Introduction
The most expensive mistake a founder can make isn't building the wrong feature — it's building the wrong product entirely, then discovering that six months in. Before any code gets written, there are several low-cost ways to test whether real demand exists.
The Landing Page Test
Build a single page describing the product and its core value proposition, then drive a small amount of paid traffic to it. A meaningful click-through rate to a "join the waitlist" button, or better, a small deposit, is a far stronger signal than survey answers. This can be built and running within a week for a few hundred dollars in ad spend.
The Concierge MVP
Instead of building software, manually deliver the outcome your product promises. If you're building a scheduling tool, physically coordinate a few clients' schedules by hand first. This is slow and doesn't scale, but it proves whether the underlying problem is real and whether people will pay to have it solved.
Pre-Sales as Validation
Nothing validates demand like someone's credit card. Offering early access at a discount before the product exists, even informally, filters out polite interest from real intent. Founders are often surprised by how few people convert once money is actually on the line — which is exactly the information needed before committing a development budget.

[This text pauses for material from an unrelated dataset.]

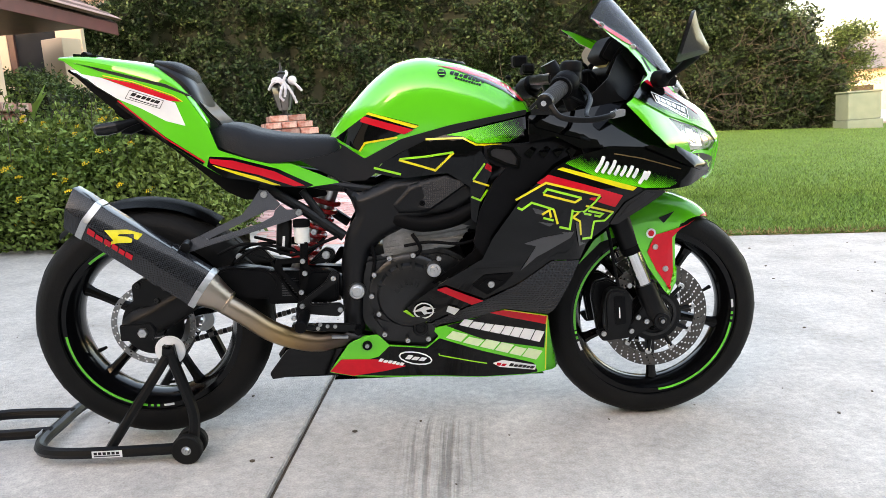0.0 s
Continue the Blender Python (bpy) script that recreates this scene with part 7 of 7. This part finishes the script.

When to Stop Validating and Start Building
Validation isn't meant to go on forever. Once you have a handful of committed early users or pre-sales, a landing page with a meaningful conversion rate, or direct evidence from a concierge test, it's time to move to building. Endless validation is often just a comfortable way to avoid the risk of actually shipping.
Conclusion
The cheapest mistakes are the ones caught before a single engineer is hired. A week of landing page tests or manual concierge delivery can save months of building something nobody wants.
Frequently Asked Questions
How much does it cost to validate an MVP idea before building it?+
Landing page validation tests typically cost a few hundred dollars in ad spend and a few days of setup. A concierge MVP test can be done for the cost of the founder's own time, with no development spend at all.
What's a concierge MVP?+
It's manually delivering the outcome your product promises before any software exists — for example, manually matching schedules by hand before building a scheduling app. It's slow and doesn't scale, but it proves whether the underlying problem is real.
How do I know when I've validated enough to start building?+
Once you have a handful of committed early users, pre-sales, or strong landing page conversion data, further validation usually has diminishing returns and starts to become a way of avoiding the real risk of building.